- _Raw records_
────────────────────────────────────────

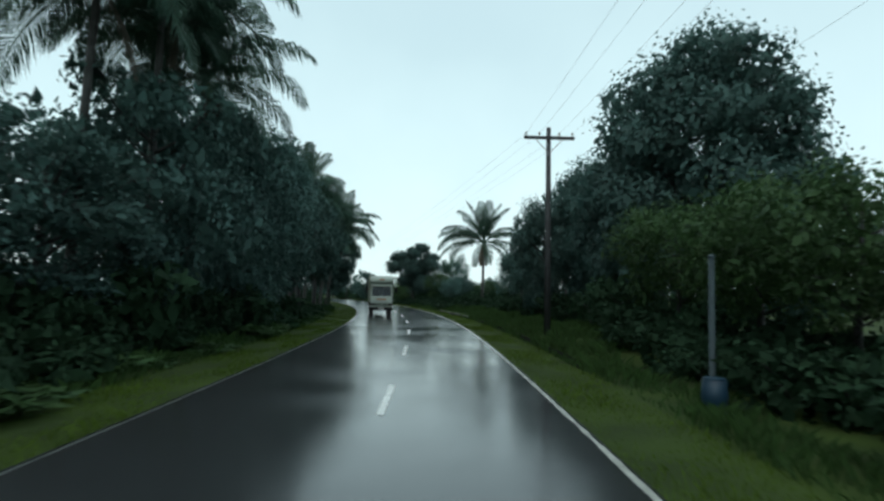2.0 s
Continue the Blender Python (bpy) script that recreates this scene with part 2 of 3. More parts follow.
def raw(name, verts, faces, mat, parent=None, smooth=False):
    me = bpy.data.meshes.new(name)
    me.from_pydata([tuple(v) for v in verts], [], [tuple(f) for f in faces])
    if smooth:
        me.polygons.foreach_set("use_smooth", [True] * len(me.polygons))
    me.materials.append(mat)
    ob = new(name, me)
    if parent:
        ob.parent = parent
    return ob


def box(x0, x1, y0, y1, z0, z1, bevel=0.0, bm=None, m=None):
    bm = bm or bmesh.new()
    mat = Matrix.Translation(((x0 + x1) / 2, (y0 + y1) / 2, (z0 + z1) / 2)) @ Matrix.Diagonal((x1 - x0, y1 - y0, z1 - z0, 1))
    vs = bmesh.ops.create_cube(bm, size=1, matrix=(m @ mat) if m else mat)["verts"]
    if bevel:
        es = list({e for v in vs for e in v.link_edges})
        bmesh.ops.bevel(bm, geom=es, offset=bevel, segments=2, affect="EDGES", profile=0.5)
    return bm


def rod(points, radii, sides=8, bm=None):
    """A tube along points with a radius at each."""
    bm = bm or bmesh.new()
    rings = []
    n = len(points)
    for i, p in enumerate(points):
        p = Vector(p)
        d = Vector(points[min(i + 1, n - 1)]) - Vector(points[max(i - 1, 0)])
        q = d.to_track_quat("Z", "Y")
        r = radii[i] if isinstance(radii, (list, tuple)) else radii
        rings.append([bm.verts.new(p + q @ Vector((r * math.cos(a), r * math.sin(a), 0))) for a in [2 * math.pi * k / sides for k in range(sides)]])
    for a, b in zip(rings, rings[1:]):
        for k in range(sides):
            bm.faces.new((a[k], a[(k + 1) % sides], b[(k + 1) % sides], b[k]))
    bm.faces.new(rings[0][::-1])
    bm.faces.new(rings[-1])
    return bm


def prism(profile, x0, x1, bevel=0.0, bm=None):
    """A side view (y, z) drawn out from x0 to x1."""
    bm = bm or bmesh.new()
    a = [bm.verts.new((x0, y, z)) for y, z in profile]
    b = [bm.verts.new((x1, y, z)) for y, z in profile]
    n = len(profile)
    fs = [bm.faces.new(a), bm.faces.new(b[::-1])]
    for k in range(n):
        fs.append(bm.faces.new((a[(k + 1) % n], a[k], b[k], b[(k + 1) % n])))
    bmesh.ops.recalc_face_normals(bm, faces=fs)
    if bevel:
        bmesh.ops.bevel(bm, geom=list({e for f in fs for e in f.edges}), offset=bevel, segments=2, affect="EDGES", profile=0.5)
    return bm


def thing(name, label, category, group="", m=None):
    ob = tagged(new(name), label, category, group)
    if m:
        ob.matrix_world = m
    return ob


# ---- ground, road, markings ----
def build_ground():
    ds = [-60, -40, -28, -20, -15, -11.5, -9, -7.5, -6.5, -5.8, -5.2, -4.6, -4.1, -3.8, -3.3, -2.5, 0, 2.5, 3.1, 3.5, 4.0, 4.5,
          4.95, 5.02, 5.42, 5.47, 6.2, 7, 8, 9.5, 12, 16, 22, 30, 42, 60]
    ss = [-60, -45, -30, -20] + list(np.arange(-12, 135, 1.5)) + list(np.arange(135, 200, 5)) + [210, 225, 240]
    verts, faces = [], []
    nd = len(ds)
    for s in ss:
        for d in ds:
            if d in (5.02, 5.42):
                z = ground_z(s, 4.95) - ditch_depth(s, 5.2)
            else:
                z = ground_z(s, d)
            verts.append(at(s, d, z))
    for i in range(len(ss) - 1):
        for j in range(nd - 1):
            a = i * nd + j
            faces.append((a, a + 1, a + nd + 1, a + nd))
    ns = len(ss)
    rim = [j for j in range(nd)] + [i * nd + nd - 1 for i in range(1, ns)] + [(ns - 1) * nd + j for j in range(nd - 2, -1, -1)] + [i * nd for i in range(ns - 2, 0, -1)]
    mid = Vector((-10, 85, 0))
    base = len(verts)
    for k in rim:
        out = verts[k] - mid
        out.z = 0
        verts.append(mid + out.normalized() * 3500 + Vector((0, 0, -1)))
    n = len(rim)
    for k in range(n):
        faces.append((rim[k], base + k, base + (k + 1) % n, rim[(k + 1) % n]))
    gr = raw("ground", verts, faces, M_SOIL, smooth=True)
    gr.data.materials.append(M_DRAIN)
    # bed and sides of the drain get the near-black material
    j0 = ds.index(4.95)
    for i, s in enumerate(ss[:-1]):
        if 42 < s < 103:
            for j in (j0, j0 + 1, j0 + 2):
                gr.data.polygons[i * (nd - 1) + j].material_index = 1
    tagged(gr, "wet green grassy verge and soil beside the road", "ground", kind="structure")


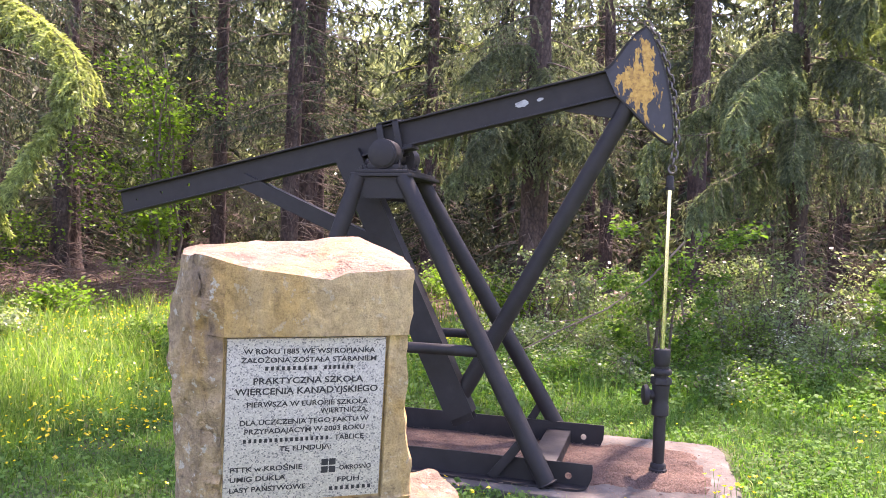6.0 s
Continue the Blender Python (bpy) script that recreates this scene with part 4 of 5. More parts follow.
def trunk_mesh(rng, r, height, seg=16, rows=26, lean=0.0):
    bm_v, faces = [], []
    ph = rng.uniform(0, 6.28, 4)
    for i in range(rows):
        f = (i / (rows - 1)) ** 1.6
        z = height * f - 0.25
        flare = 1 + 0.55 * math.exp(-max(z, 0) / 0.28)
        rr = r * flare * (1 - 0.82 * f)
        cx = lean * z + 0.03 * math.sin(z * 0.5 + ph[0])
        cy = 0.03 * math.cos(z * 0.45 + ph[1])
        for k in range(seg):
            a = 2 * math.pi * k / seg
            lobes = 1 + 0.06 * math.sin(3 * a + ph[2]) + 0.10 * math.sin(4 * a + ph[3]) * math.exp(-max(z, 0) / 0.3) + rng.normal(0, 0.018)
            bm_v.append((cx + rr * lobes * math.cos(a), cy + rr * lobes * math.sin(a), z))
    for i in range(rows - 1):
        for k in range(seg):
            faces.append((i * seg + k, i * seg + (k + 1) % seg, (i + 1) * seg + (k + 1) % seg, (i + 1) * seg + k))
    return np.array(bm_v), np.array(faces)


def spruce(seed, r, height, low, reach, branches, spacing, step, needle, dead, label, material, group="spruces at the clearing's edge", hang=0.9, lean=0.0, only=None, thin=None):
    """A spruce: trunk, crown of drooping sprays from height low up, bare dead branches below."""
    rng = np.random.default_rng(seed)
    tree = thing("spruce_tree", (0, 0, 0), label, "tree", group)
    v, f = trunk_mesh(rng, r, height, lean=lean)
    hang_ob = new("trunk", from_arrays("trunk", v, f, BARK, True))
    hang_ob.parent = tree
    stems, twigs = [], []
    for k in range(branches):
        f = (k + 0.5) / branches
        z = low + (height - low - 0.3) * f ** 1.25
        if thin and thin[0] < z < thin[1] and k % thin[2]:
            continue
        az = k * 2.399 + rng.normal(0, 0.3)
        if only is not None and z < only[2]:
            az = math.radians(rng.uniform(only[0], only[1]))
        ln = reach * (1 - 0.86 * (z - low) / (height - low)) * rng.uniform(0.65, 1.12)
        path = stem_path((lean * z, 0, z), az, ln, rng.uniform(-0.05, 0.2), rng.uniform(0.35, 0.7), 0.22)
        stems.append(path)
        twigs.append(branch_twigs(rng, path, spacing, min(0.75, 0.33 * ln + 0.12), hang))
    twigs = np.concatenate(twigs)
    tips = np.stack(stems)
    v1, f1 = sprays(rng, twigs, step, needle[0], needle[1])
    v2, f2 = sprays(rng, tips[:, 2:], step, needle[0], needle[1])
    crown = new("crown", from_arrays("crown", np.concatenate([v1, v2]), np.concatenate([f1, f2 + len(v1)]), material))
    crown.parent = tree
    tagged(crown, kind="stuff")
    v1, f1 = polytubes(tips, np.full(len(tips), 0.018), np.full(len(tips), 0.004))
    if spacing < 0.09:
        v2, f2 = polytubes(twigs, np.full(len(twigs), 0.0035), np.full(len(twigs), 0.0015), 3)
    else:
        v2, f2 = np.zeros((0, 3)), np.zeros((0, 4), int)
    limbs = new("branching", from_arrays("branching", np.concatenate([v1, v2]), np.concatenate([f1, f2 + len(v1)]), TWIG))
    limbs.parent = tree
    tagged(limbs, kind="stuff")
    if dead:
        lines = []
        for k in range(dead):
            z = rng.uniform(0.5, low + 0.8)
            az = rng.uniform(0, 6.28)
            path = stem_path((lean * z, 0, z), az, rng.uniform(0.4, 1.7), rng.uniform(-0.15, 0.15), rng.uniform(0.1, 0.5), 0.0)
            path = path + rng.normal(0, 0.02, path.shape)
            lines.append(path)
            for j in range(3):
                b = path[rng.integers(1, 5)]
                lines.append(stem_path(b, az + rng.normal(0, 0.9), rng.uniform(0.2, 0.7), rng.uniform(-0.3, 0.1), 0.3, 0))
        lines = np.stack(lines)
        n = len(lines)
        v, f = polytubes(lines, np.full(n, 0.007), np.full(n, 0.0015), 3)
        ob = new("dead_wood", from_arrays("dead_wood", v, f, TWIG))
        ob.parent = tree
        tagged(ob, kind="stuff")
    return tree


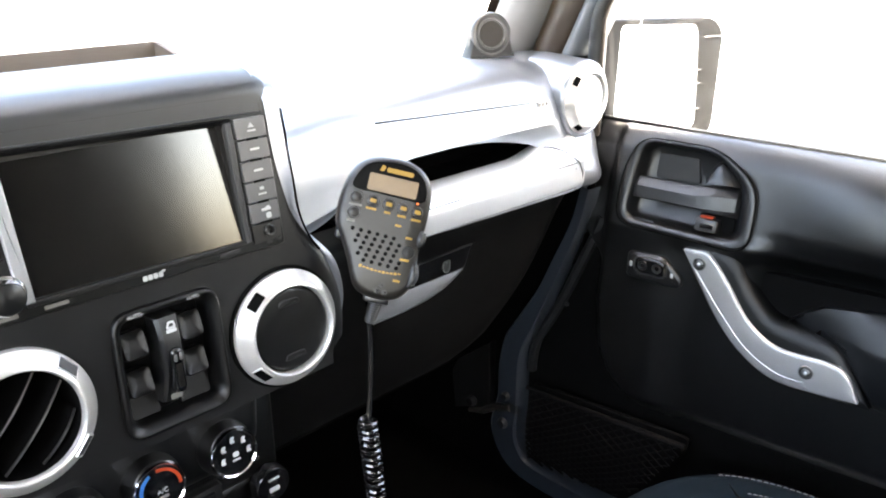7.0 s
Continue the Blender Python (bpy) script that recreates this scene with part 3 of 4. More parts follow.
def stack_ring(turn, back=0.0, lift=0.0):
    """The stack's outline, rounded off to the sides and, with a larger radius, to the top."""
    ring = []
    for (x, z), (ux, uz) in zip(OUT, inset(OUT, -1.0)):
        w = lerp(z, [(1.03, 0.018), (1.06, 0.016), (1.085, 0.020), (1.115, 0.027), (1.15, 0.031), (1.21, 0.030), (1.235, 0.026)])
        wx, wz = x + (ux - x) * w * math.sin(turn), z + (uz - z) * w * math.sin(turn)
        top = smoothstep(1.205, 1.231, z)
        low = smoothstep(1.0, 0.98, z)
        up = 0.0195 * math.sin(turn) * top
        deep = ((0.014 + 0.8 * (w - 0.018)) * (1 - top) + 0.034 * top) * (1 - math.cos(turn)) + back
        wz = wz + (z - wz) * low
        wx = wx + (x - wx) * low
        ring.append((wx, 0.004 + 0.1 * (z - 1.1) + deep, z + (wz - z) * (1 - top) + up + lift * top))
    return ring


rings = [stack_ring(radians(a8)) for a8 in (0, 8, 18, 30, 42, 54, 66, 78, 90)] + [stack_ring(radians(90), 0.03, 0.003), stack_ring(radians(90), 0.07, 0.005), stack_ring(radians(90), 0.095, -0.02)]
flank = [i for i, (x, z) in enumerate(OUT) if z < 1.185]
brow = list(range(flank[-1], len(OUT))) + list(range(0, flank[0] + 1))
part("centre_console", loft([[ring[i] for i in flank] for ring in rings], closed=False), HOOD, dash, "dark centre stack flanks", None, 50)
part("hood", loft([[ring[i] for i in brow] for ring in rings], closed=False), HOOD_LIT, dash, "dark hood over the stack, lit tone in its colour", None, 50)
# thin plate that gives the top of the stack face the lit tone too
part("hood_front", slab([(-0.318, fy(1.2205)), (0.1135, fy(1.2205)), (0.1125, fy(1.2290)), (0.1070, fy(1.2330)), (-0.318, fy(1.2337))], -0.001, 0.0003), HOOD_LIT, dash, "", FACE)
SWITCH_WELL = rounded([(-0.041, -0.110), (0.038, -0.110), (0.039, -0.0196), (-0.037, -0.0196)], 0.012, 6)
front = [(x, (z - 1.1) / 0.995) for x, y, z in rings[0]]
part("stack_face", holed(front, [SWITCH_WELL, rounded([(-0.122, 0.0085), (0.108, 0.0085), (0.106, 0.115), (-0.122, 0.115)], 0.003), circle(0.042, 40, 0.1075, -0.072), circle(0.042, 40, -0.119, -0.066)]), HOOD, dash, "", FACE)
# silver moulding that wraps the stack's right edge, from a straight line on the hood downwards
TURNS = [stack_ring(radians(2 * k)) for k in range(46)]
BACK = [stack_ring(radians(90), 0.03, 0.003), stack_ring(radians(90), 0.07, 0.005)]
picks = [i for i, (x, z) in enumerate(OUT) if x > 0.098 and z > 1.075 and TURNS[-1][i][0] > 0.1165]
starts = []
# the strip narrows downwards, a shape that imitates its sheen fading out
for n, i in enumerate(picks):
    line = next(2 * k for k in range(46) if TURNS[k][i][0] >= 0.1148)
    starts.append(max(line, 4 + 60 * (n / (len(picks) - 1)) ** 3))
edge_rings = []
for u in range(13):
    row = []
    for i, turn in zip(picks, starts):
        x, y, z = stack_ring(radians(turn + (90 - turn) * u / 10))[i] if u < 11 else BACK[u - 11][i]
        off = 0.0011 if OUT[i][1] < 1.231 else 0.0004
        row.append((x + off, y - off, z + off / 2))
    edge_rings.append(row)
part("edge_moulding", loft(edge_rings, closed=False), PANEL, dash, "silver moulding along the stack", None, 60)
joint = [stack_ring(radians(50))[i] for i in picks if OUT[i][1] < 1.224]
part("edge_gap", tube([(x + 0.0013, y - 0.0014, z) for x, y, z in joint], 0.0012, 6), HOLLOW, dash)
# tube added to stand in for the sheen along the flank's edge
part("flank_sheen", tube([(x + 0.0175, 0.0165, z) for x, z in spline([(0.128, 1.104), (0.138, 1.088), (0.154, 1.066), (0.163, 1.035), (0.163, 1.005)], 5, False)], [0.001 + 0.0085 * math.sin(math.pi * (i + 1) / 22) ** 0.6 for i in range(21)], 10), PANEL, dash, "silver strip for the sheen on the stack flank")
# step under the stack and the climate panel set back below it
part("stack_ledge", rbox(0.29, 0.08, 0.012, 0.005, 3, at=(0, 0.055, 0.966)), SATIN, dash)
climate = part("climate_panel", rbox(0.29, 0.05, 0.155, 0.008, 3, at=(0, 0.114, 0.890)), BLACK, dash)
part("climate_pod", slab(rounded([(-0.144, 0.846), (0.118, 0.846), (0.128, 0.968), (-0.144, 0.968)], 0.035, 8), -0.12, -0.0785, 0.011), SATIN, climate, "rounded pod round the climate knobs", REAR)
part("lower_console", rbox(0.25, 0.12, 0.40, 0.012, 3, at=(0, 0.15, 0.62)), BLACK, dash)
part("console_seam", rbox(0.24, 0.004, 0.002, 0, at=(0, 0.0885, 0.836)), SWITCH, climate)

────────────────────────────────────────

- _YOUR GOAL_
Retype the portion of the data above that starts on the line with "4. More parts follow." and finishes on the line with "return ring", including both of those lines.

- _SOLUTION FOR THIS TASK_
Continue the Blender Python (bpy) script that recreates this scene with part 3 of 4. More parts follow.
def stack_ring(turn, back=0.0, lift=0.0):
    """The stack's outline, rounded off to the sides and, with a larger radius, to the top."""
    ring = []
    for (x, z), (ux, uz) in zip(OUT, inset(OUT, -1.0)):
        w = lerp(z, [(1.03, 0.018), (1.06, 0.016), (1.085, 0.020), (1.115, 0.027), (1.15, 0.031), (1.21, 0.030), (1.235, 0.026)])
        wx, wz = x + (ux - x) * w * math.sin(turn), z + (uz - z) * w * math.sin(turn)
        top = smoothstep(1.205, 1.231, z)
        low = smoothstep(1.0, 0.98, z)
        up = 0.0195 * math.sin(turn) * top
        deep = ((0.014 + 0.8 * (w - 0.018)) * (1 - top) + 0.034 * top) * (1 - math.cos(turn)) + back
        wz = wz + (z - wz) * low
        wx = wx + (x - wx) * low
        ring.append((wx, 0.004 + 0.1 * (z - 1.1) + deep, z + (wz - z) * (1 - top) + up + lift * top))
    return ring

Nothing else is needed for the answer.